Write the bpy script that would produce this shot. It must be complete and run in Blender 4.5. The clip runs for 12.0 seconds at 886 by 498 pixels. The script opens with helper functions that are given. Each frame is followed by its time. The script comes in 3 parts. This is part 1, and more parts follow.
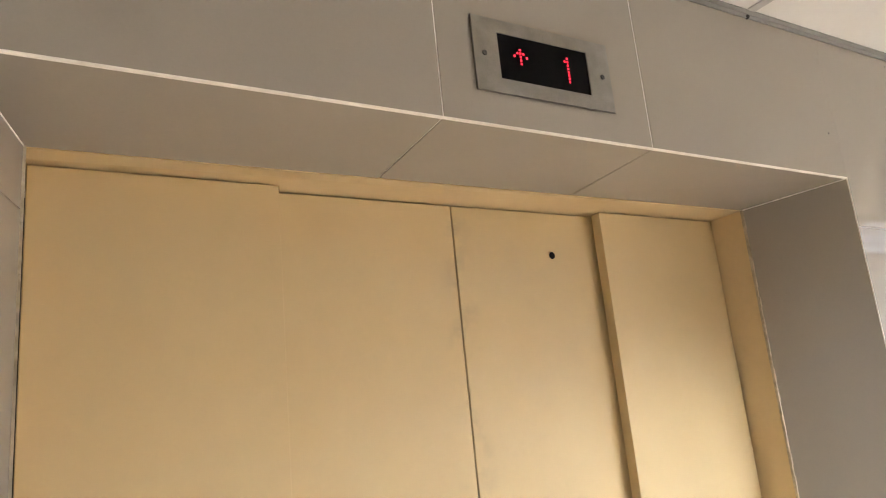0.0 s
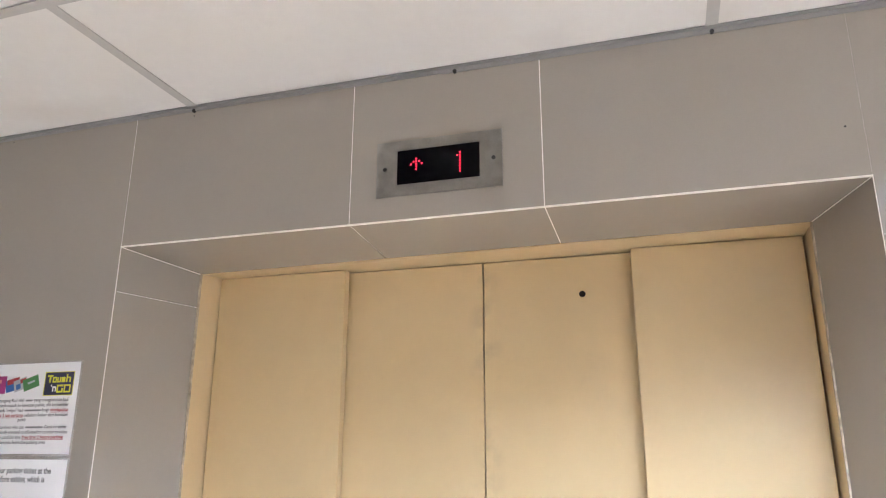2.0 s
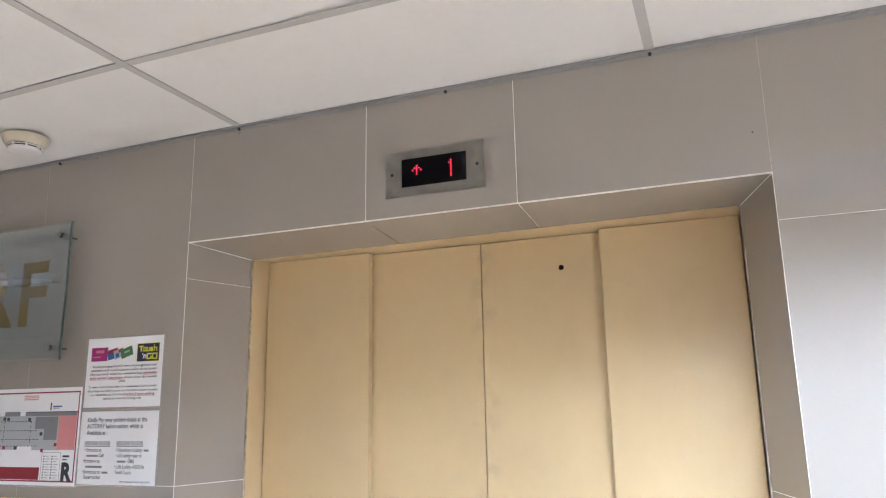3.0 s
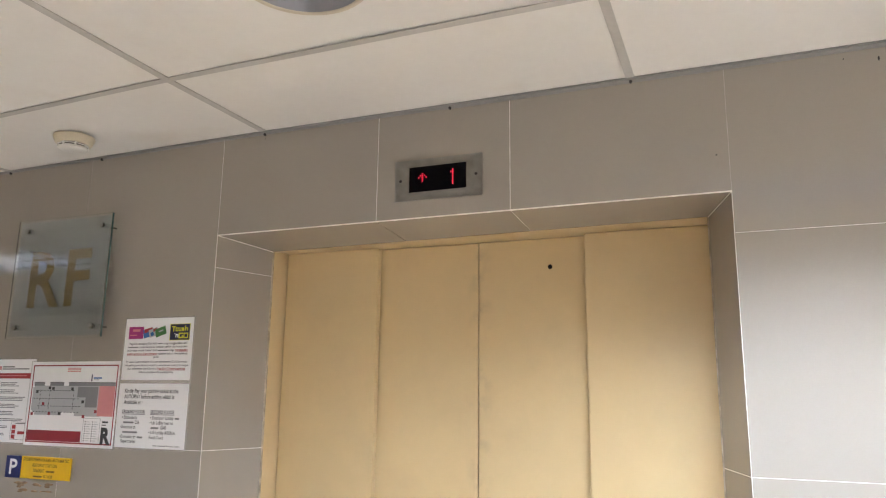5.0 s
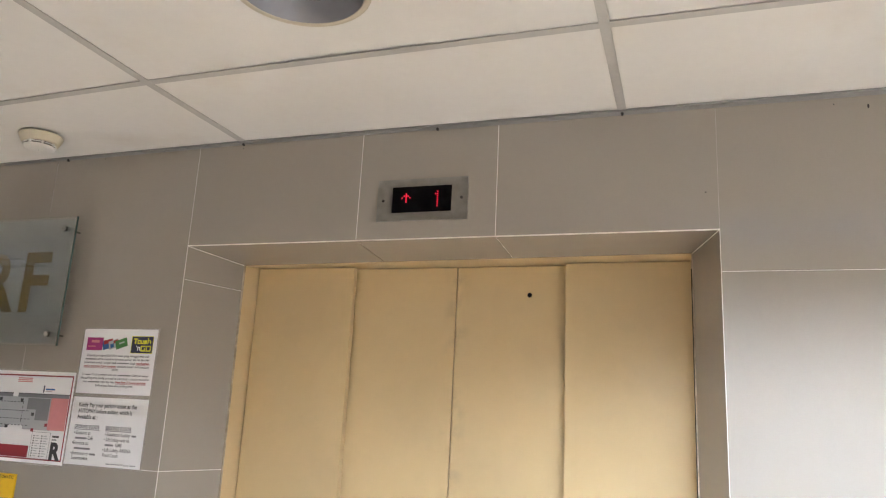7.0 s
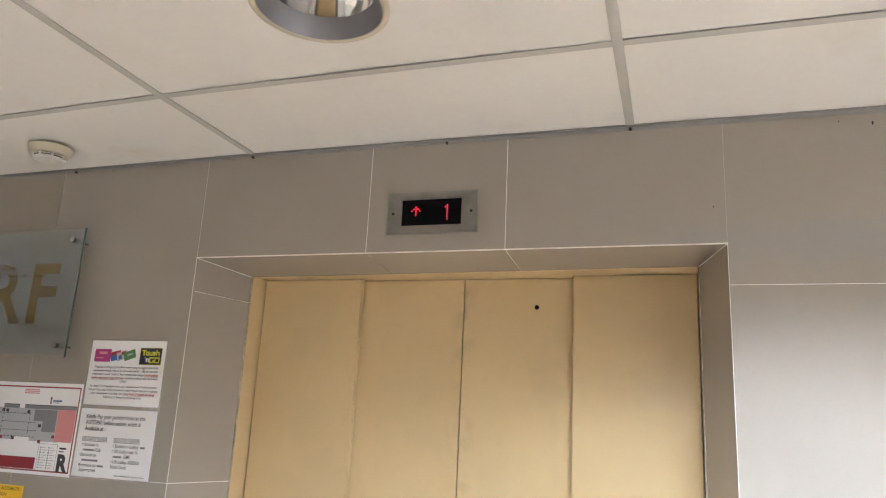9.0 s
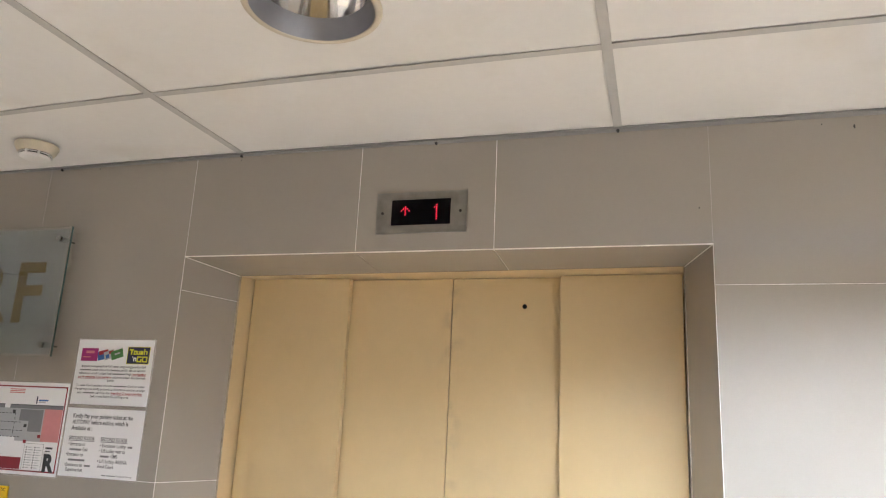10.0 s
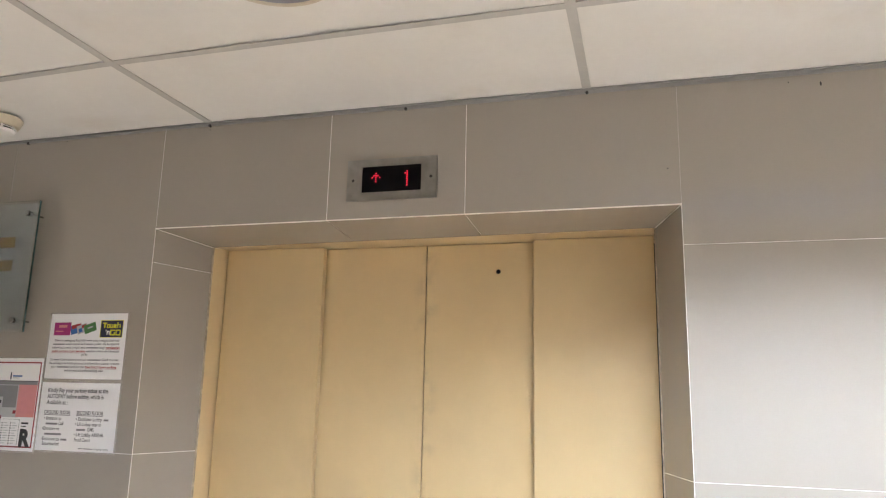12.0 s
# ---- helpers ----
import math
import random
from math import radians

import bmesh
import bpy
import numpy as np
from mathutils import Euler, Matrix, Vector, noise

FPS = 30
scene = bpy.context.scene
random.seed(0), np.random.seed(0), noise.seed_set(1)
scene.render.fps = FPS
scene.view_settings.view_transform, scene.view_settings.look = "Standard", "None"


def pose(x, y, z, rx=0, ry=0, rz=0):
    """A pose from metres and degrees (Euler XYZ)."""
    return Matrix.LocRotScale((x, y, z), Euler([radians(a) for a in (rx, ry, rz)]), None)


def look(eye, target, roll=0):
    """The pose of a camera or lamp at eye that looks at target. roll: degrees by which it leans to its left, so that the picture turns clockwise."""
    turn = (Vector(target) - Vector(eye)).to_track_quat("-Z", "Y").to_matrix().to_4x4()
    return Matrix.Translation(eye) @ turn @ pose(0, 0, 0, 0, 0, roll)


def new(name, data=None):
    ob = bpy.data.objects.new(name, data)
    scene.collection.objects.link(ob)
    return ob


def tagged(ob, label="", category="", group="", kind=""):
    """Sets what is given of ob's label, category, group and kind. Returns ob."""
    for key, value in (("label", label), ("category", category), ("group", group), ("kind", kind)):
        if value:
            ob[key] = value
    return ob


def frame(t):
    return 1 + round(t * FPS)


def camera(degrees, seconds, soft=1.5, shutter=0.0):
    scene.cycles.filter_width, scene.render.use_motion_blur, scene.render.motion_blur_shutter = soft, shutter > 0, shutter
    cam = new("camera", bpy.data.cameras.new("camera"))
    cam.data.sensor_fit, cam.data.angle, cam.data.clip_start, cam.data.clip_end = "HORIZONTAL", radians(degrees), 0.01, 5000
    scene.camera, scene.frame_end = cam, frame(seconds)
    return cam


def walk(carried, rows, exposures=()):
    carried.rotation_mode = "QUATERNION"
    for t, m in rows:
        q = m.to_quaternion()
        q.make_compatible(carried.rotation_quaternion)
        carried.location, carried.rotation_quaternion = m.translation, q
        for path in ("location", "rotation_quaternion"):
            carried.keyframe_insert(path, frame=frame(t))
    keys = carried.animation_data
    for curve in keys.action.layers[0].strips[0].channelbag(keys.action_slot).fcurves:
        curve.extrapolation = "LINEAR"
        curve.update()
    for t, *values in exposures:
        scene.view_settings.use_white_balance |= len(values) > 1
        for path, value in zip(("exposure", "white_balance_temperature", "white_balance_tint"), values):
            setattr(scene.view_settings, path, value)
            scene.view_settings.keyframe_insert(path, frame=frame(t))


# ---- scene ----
cam = camera(62.9, 12.0, soft=1.15)
PATH = [
    (0, (-0.101, -0.84, 1.698), (0.912, 0.822, 2.159), -5.5),
    (0.2, (0.037, -0.935, 1.69), (0.876, 0.812, 2.183), -4.0),
    (0.5, (0.222, -1.037, 1.699), (0.823, 0.797, 2.222), -2.1),
    (0.7, (0.358, -1.065, 1.693), (0.789, 0.817, 2.216), -1.3),
    (1, (0.555, -1.054, 1.7), (0.71, 0.845, 2.308), 2.3),
    (1.2, (0.675, -1.077, 1.696), (0.637, 0.831, 2.295), -0.0),
    (1.5, (0.882, -1.171, 1.675), (0.479, 0.697, 2.263), 3.3),
    (1.7, (0.98, -1.262, 1.659), (0.452, 0.587, 2.208), 0.4),
    (2, (1.077, -1.392, 1.639), (0.515, 0.445, 2.195), 0.2),
    (2.2, (1.133, -1.474, 1.628), (0.5, 0.33, 2.216), 0.2),
    (2.5, (1.196, -1.6, 1.62), (0.491, 0.19, 2.167), -0.8),
    (3, (1.328, -1.727, 1.623), (0.625, 0.095, 2.055), -1.0),
    (3.2, (1.372, -1.76, 1.623), (0.68, 0.075, 2.011), -0.6),
    (4.8, (1.445, -1.935, 1.601), (0.692, -0.134, 2.035), 1.0),
    (5, (1.445, -1.951, 1.603), (0.713, -0.133, 2.002), 0.7),
    (5.2, (1.445, -1.97, 1.607), (0.679, -0.164, 2.0), -0.1),
    (5.5, (1.435, -1.976, 1.614), (0.689, -0.162, 2.006), -1.0),
    (5.7, (1.437, -1.965, 1.623), (0.701, -0.148, 2.021), -1.4),
    (6, (1.427, -1.937, 1.64), (0.725, -0.11, 2.053), 1.2),
    (6.2, (1.412, -1.931, 1.644), (0.71, -0.109, 2.076), 1.3),
    (6.5, (1.389, -1.926, 1.637), (0.664, -0.11, 2.057), 2.2),
    (7, (1.37, -1.929, 1.628), (0.742, -0.084, 2.079), 2.9),
    (7.5, (1.361, -1.946, 1.626), (0.744, -0.105, 2.104), 3.0),
    (7.7, (1.353, -1.946, 1.626), (0.731, -0.11, 2.116), 2.9),
    (9.5, (1.321, -1.978, 1.631), (0.734, -0.126, 2.105), 2.8),
    (10, (1.315, -1.985, 1.63), (0.752, -0.125, 2.105), 2.7),
    (10.5, (1.314, -1.983, 1.628), (0.766, -0.116, 2.093), 2.7),
    (11, (1.313, -1.973, 1.627), (0.773, -0.102, 2.08), 2.5),
    (11.5, (1.318, -1.969, 1.617), (0.784, -0.094, 2.067), 2.0),
    (12, (1.356, -1.966, 1.612), (0.827, -0.08, 2.015), 1.3),
]
EXPOSURES = [(0.0, -0.10, 6400, 15), (0.5, 0.0, 6170, 15), (1.0, 0.12, 5950, 17), (1.5, 0.12, 5750, 17), (2.5, -0.06, 5490, 17), (3.2, -0.16, 5540, 16), (4.8, -0.34, 6000, 15), (12.0, -0.35, 6030, 15)]
walk(cam, [(t, look(eye, target, roll)) for t, eye, target, roll in PATH], EXPOSURES)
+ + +
Copy out all of the material exactly as written, without its pictures.

Write the bpy script that would produce this shot. It must be complete and run in Blender 4.5. The clip runs for 12.0 seconds at 886 by 498 pixels. The script opens with helper functions that are given. Each frame is followed by its time. The script comes in 3 parts. This is part 1, and more parts follow.
0.0 s
2.0 s
3.0 s
5.0 s
7.0 s
9.0 s
10.0 s
12.0 s
# ---- helpers ----
import math
import random
from math import radians

import bmesh
import bpy
import numpy as np
from mathutils import Euler, Matrix, Vector, noise

FPS = 30
scene = bpy.context.scene
random.seed(0), np.random.seed(0), noise.seed_set(1)
scene.render.fps = FPS
scene.view_settings.view_transform, scene.view_settings.look = "Standard", "None"


def pose(x, y, z, rx=0, ry=0, rz=0):
    """A pose from metres and degrees (Euler XYZ)."""
    return Matrix.LocRotScale((x, y, z), Euler([radians(a) for a in (rx, ry, rz)]), None)


def look(eye, target, roll=0):
    """The pose of a camera or lamp at eye that looks at target. roll: degrees by which it leans to its left, so that the picture turns clockwise."""
    turn = (Vector(target) - Vector(eye)).to_track_quat("-Z", "Y").to_matrix().to_4x4()
    return Matrix.Translation(eye) @ turn @ pose(0, 0, 0, 0, 0, roll)


def new(name, data=None):
    ob = bpy.data.objects.new(name, data)
    scene.collection.objects.link(ob)
    return ob


def tagged(ob, label="", category="", group="", kind=""):
    """Sets what is given of ob's label, category, group and kind. Returns ob."""
    for key, value in (("label", label), ("category", category), ("group", group), ("kind", kind)):
        if value:
            ob[key] = value
    return ob


def frame(t):
    return 1 + round(t * FPS)


def camera(degrees, seconds, soft=1.5, shutter=0.0):
    scene.cycles.filter_width, scene.render.use_motion_blur, scene.render.motion_blur_shutter = soft, shutter > 0, shutter
    cam = new("camera", bpy.data.cameras.new("camera"))
    cam.data.sensor_fit, cam.data.angle, cam.data.clip_start, cam.data.clip_end = "HORIZONTAL", radians(degrees), 0.01, 5000
    scene.camera, scene.frame_end = cam, frame(seconds)
    return cam


def walk(carried, rows, exposures=()):
    carried.rotation_mode = "QUATERNION"
    for t, m in rows:
        q = m.to_quaternion()
        q.make_compatible(carried.rotation_quaternion)
        carried.location, carried.rotation_quaternion = m.translation, q
        for path in ("location", "rotation_quaternion"):
            carried.keyframe_insert(path, frame=frame(t))
    keys = carried.animation_data
    for curve in keys.action.layers[0].strips[0].channelbag(keys.action_slot).fcurves:
        curve.extrapolation = "LINEAR"
        curve.update()
    for t, *values in exposures:
        scene.view_settings.use_white_balance |= len(values) > 1
        for path, value in zip(("exposure", "white_balance_temperature", "white_balance_tint"), values):
            setattr(scene.view_settings, path, value)
            scene.view_settings.keyframe_insert(path, frame=frame(t))


# ---- scene ----
cam = camera(62.9, 12.0, soft=1.15)
PATH = [
    (0, (-0.101, -0.84, 1.698), (0.912, 0.822, 2.159), -5.5),
    (0.2, (0.037, -0.935, 1.69), (0.876, 0.812, 2.183), -4.0),
    (0.5, (0.222, -1.037, 1.699), (0.823, 0.797, 2.222), -2.1),
    (0.7, (0.358, -1.065, 1.693), (0.789, 0.817, 2.216), -1.3),
    (1, (0.555, -1.054, 1.7), (0.71, 0.845, 2.308), 2.3),
    (1.2, (0.675, -1.077, 1.696), (0.637, 0.831, 2.295), -0.0),
    (1.5, (0.882, -1.171, 1.675), (0.479, 0.697, 2.263), 3.3),
    (1.7, (0.98, -1.262, 1.659), (0.452, 0.587, 2.208), 0.4),
    (2, (1.077, -1.392, 1.639), (0.515, 0.445, 2.195), 0.2),
    (2.2, (1.133, -1.474, 1.628), (0.5, 0.33, 2.216), 0.2),
    (2.5, (1.196, -1.6, 1.62), (0.491, 0.19, 2.167), -0.8),
    (3, (1.328, -1.727, 1.623), (0.625, 0.095, 2.055), -1.0),
    (3.2, (1.372, -1.76, 1.623), (0.68, 0.075, 2.011), -0.6),
    (4.8, (1.445, -1.935, 1.601), (0.692, -0.134, 2.035), 1.0),
    (5, (1.445, -1.951, 1.603), (0.713, -0.133, 2.002), 0.7),
    (5.2, (1.445, -1.97, 1.607), (0.679, -0.164, 2.0), -0.1),
    (5.5, (1.435, -1.976, 1.614), (0.689, -0.162, 2.006), -1.0),
    (5.7, (1.437, -1.965, 1.623), (0.701, -0.148, 2.021), -1.4),
    (6, (1.427, -1.937, 1.64), (0.725, -0.11, 2.053), 1.2),
    (6.2, (1.412, -1.931, 1.644), (0.71, -0.109, 2.076), 1.3),
    (6.5, (1.389, -1.926, 1.637), (0.664, -0.11, 2.057), 2.2),
    (7, (1.37, -1.929, 1.628), (0.742, -0.084, 2.079), 2.9),
    (7.5, (1.361, -1.946, 1.626), (0.744, -0.105, 2.104), 3.0),
    (7.7, (1.353, -1.946, 1.626), (0.731, -0.11, 2.116), 2.9),
    (9.5, (1.321, -1.978, 1.631), (0.734, -0.126, 2.105), 2.8),
    (10, (1.315, -1.985, 1.63), (0.752, -0.125, 2.105), 2.7),
    (10.5, (1.314, -1.983, 1.628), (0.766, -0.116, 2.093), 2.7),
    (11, (1.313, -1.973, 1.627), (0.773, -0.102, 2.08), 2.5),
    (11.5, (1.318, -1.969, 1.617), (0.784, -0.094, 2.067), 2.0),
    (12, (1.356, -1.966, 1.612), (0.827, -0.08, 2.015), 1.3),
]
EXPOSURES = [(0.0, -0.10, 6400, 15), (0.5, 0.0, 6170, 15), (1.0, 0.12, 5950, 17), (1.5, 0.12, 5750, 17), (2.5, -0.06, 5490, 17), (3.2, -0.16, 5540, 16), (4.8, -0.34, 6000, 15), (12.0, -0.35, 6030, 15)]
walk(cam, [(t, look(eye, target, roll)) for t, eye, target, roll in PATH], EXPOSURES)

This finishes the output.